WHAT YOU WILL DO —
Output the full listing below exactly, without the pictures.

DATASET ENTRIES —

<<<<

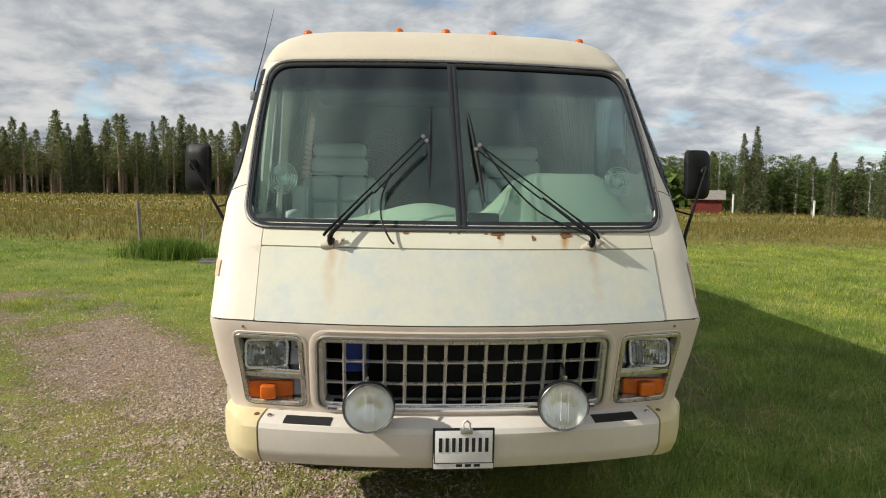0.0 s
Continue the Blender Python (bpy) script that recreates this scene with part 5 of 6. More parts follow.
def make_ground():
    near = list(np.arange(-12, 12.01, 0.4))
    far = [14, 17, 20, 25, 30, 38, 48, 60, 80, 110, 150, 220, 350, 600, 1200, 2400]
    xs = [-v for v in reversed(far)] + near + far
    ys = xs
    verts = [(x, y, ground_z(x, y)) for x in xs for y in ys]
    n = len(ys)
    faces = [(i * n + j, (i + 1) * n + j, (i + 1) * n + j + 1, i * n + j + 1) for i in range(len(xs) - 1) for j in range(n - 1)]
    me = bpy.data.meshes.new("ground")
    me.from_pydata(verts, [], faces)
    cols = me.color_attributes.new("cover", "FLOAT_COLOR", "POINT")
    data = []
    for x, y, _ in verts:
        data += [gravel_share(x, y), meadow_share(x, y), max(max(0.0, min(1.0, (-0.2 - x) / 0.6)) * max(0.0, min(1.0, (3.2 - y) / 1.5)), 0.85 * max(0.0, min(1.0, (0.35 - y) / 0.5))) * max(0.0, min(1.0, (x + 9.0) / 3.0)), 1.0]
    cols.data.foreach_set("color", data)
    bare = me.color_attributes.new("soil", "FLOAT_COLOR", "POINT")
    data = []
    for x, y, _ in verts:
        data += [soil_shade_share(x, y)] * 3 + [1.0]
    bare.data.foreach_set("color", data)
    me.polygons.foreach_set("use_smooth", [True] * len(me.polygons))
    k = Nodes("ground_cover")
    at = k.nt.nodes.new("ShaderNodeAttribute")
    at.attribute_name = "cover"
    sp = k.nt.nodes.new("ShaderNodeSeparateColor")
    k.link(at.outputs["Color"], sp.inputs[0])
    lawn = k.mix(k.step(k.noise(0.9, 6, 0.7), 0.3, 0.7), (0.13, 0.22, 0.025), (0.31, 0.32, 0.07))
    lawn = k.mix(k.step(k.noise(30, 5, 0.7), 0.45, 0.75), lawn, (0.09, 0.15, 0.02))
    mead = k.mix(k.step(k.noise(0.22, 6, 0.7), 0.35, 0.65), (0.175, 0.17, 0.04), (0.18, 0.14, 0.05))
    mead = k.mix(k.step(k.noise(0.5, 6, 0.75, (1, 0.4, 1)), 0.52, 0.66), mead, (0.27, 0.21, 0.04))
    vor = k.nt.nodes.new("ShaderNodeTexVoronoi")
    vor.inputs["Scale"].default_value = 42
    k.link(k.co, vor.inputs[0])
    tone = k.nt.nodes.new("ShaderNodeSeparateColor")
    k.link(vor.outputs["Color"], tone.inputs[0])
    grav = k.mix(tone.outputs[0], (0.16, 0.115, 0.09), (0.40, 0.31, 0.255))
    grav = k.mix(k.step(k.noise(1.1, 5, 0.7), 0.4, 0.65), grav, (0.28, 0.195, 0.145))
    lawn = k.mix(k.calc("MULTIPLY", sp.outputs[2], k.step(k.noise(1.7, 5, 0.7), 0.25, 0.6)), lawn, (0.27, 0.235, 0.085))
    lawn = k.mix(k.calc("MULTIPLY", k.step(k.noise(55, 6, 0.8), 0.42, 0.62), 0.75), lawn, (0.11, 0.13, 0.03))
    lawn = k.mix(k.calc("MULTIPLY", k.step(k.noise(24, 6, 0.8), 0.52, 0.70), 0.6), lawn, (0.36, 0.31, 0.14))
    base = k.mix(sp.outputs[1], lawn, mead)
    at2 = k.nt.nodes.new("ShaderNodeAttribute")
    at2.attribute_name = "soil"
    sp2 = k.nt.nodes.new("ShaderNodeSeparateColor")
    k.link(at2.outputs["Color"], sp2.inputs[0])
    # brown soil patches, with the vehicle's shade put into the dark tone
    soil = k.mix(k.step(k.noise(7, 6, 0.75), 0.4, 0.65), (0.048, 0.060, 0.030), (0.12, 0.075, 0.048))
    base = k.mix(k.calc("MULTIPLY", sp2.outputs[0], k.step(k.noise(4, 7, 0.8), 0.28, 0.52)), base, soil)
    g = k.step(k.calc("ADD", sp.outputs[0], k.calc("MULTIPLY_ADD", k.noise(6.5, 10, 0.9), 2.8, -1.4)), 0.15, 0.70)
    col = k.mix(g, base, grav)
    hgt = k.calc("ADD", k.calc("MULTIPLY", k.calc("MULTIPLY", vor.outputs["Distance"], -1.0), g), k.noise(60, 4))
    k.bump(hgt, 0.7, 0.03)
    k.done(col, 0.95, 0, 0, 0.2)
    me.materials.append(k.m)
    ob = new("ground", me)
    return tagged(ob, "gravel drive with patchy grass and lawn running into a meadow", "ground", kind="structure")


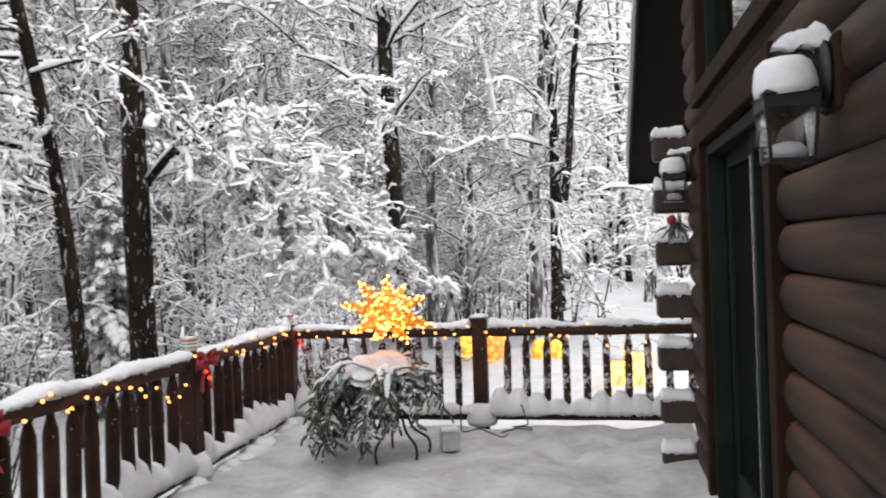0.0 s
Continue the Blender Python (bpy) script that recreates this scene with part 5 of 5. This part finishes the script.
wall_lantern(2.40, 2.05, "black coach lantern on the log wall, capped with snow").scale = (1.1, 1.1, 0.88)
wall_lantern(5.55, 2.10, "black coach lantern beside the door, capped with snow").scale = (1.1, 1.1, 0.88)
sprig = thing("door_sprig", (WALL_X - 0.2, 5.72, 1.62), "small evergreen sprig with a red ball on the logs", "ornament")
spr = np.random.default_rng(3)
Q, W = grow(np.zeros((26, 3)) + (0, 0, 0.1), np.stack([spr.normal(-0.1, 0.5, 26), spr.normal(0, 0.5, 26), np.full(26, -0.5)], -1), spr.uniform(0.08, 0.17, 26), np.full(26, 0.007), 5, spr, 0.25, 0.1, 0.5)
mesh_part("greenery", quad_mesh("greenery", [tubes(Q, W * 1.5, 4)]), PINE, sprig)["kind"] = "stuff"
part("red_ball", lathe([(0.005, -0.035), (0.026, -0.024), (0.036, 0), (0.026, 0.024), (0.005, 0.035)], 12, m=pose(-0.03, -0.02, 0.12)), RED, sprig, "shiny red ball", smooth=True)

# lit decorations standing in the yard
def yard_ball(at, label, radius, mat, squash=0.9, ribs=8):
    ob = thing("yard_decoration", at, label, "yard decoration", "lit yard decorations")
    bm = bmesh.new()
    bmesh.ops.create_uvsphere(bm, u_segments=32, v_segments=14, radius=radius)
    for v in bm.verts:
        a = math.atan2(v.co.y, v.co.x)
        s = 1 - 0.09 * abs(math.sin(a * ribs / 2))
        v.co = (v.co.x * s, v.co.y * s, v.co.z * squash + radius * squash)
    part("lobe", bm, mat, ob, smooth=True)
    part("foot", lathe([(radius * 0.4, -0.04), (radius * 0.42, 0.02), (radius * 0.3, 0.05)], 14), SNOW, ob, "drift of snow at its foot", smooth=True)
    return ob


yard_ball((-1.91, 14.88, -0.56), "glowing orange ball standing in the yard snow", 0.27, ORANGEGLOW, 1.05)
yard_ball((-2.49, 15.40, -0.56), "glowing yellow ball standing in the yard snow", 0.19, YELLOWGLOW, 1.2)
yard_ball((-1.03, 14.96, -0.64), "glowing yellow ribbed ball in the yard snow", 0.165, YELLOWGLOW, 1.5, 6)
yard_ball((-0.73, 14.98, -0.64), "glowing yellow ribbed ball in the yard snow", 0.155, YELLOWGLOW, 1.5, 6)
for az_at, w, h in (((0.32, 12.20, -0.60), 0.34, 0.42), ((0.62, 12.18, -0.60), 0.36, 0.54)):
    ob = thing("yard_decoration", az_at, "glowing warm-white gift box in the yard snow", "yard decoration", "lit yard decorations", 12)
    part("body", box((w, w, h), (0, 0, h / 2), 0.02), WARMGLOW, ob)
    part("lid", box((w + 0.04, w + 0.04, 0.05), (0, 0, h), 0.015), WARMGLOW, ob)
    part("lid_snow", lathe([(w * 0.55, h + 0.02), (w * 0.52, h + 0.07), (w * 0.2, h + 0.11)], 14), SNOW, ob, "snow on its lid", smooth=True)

>>>>

ANSWER TO THIS PROBLEM —
0.0 s
Continue the Blender Python (bpy) script that recreates this scene with part 5 of 6. More parts follow.
def make_ground():
    near = list(np.arange(-12, 12.01, 0.4))
    far = [14, 17, 20, 25, 30, 38, 48, 60, 80, 110, 150, 220, 350, 600, 1200, 2400]
    xs = [-v for v in reversed(far)] + near + far
    ys = xs
    verts = [(x, y, ground_z(x, y)) for x in xs for y in ys]
    n = len(ys)
    faces = [(i * n + j, (i + 1) * n + j, (i + 1) * n + j + 1, i * n + j + 1) for i in range(len(xs) - 1) for j in range(n - 1)]
    me = bpy.data.meshes.new("ground")
    me.from_pydata(verts, [], faces)
    cols = me.color_attributes.new("cover", "FLOAT_COLOR", "POINT")
    data = []
    for x, y, _ in verts:
        data += [gravel_share(x, y), meadow_share(x, y), max(max(0.0, min(1.0, (-0.2 - x) / 0.6)) * max(0.0, min(1.0, (3.2 - y) / 1.5)), 0.85 * max(0.0, min(1.0, (0.35 - y) / 0.5))) * max(0.0, min(1.0, (x + 9.0) / 3.0)), 1.0]
    cols.data.foreach_set("color", data)
    bare = me.color_attributes.new("soil", "FLOAT_COLOR", "POINT")
    data = []
    for x, y, _ in verts:
        data += [soil_shade_share(x, y)] * 3 + [1.0]
    bare.data.foreach_set("color", data)
    me.polygons.foreach_set("use_smooth", [True] * len(me.polygons))
    k = Nodes("ground_cover")
    at = k.nt.nodes.new("ShaderNodeAttribute")
    at.attribute_name = "cover"
    sp = k.nt.nodes.new("ShaderNodeSeparateColor")
    k.link(at.outputs["Color"], sp.inputs[0])
    lawn = k.mix(k.step(k.noise(0.9, 6, 0.7), 0.3, 0.7), (0.13, 0.22, 0.025), (0.31, 0.32, 0.07))
    lawn = k.mix(k.step(k.noise(30, 5, 0.7), 0.45, 0.75), lawn, (0.09, 0.15, 0.02))
    mead = k.mix(k.step(k.noise(0.22, 6, 0.7), 0.35, 0.65), (0.175, 0.17, 0.04), (0.18, 0.14, 0.05))
    mead = k.mix(k.step(k.noise(0.5, 6, 0.75, (1, 0.4, 1)), 0.52, 0.66), mead, (0.27, 0.21, 0.04))
    vor = k.nt.nodes.new("ShaderNodeTexVoronoi")
    vor.inputs["Scale"].default_value = 42
    k.link(k.co, vor.inputs[0])
    tone = k.nt.nodes.new("ShaderNodeSeparateColor")
    k.link(vor.outputs["Color"], tone.inputs[0])
    grav = k.mix(tone.outputs[0], (0.16, 0.115, 0.09), (0.40, 0.31, 0.255))
    grav = k.mix(k.step(k.noise(1.1, 5, 0.7), 0.4, 0.65), grav, (0.28, 0.195, 0.145))
    lawn = k.mix(k.calc("MULTIPLY", sp.outputs[2], k.step(k.noise(1.7, 5, 0.7), 0.25, 0.6)), lawn, (0.27, 0.235, 0.085))
    lawn = k.mix(k.calc("MULTIPLY", k.step(k.noise(55, 6, 0.8), 0.42, 0.62), 0.75), lawn, (0.11, 0.13, 0.03))
    lawn = k.mix(k.calc("MULTIPLY", k.step(k.noise(24, 6, 0.8), 0.52, 0.70), 0.6), lawn, (0.36, 0.31, 0.14))
    base = k.mix(sp.outputs[1], lawn, mead)
    at2 = k.nt.nodes.new("ShaderNodeAttribute")
    at2.attribute_name = "soil"
    sp2 = k.nt.nodes.new("ShaderNodeSeparateColor")
    k.link(at2.outputs["Color"], sp2.inputs[0])
    # brown soil patches, with the vehicle's shade put into the dark tone
    soil = k.mix(k.step(k.noise(7, 6, 0.75), 0.4, 0.65), (0.048, 0.060, 0.030), (0.12, 0.075, 0.048))
    base = k.mix(k.calc("MULTIPLY", sp2.outputs[0], k.step(k.noise(4, 7, 0.8), 0.28, 0.52)), base, soil)
    g = k.step(k.calc("ADD", sp.outputs[0], k.calc("MULTIPLY_ADD", k.noise(6.5, 10, 0.9), 2.8, -1.4)), 0.15, 0.70)
    col = k.mix(g, base, grav)
    hgt = k.calc("ADD", k.calc("MULTIPLY", k.calc("MULTIPLY", vor.outputs["Distance"], -1.0), g), k.noise(60, 4))
    k.bump(hgt, 0.7, 0.03)
    k.done(col, 0.95, 0, 0, 0.2)
    me.materials.append(k.m)
    ob = new("ground", me)
    return tagged(ob, "gravel drive with patchy grass and lawn running into a meadow", "ground", kind="structure")


0.0 s
Continue the Blender Python (bpy) script that recreates this scene with part 5 of 5. This part finishes the script.
wall_lantern(2.40, 2.05, "black coach lantern on the log wall, capped with snow").scale = (1.1, 1.1, 0.88)
wall_lantern(5.55, 2.10, "black coach lantern beside the door, capped with snow").scale = (1.1, 1.1, 0.88)
sprig = thing("door_sprig", (WALL_X - 0.2, 5.72, 1.62), "small evergreen sprig with a red ball on the logs", "ornament")
spr = np.random.default_rng(3)
Q, W = grow(np.zeros((26, 3)) + (0, 0, 0.1), np.stack([spr.normal(-0.1, 0.5, 26), spr.normal(0, 0.5, 26), np.full(26, -0.5)], -1), spr.uniform(0.08, 0.17, 26), np.full(26, 0.007), 5, spr, 0.25, 0.1, 0.5)
mesh_part("greenery", quad_mesh("greenery", [tubes(Q, W * 1.5, 4)]), PINE, sprig)["kind"] = "stuff"
part("red_ball", lathe([(0.005, -0.035), (0.026, -0.024), (0.036, 0), (0.026, 0.024), (0.005, 0.035)], 12, m=pose(-0.03, -0.02, 0.12)), RED, sprig, "shiny red ball", smooth=True)

# lit decorations standing in the yard
def yard_ball(at, label, radius, mat, squash=0.9, ribs=8):
    ob = thing("yard_decoration", at, label, "yard decoration", "lit yard decorations")
    bm = bmesh.new()
    bmesh.ops.create_uvsphere(bm, u_segments=32, v_segments=14, radius=radius)
    for v in bm.verts:
        a = math.atan2(v.co.y, v.co.x)
        s = 1 - 0.09 * abs(math.sin(a * ribs / 2))
        v.co = (v.co.x * s, v.co.y * s, v.co.z * squash + radius * squash)
    part("lobe", bm, mat, ob, smooth=True)
    part("foot", lathe([(radius * 0.4, -0.04), (radius * 0.42, 0.02), (radius * 0.3, 0.05)], 14), SNOW, ob, "drift of snow at its foot", smooth=True)
    return ob


yard_ball((-1.91, 14.88, -0.56), "glowing orange ball standing in the yard snow", 0.27, ORANGEGLOW, 1.05)
yard_ball((-2.49, 15.40, -0.56), "glowing yellow ball standing in the yard snow", 0.19, YELLOWGLOW, 1.2)
yard_ball((-1.03, 14.96, -0.64), "glowing yellow ribbed ball in the yard snow", 0.165, YELLOWGLOW, 1.5, 6)
yard_ball((-0.73, 14.98, -0.64), "glowing yellow ribbed ball in the yard snow", 0.155, YELLOWGLOW, 1.5, 6)
for az_at, w, h in (((0.32, 12.20, -0.60), 0.34, 0.42), ((0.62, 12.18, -0.60), 0.36, 0.54)):
    ob = thing("yard_decoration", az_at, "glowing warm-white gift box in the yard snow", "yard decoration", "lit yard decorations", 12)
    part("body", box((w, w, h), (0, 0, h / 2), 0.02), WARMGLOW, ob)
    part("lid", box((w + 0.04, w + 0.04, 0.05), (0, 0, h), 0.015), WARMGLOW, ob)
    part("lid_snow", lathe([(w * 0.55, h + 0.02), (w * 0.52, h + 0.07), (w * 0.2, h + 0.11)], 14), SNOW, ob, "snow on its lid", smooth=True)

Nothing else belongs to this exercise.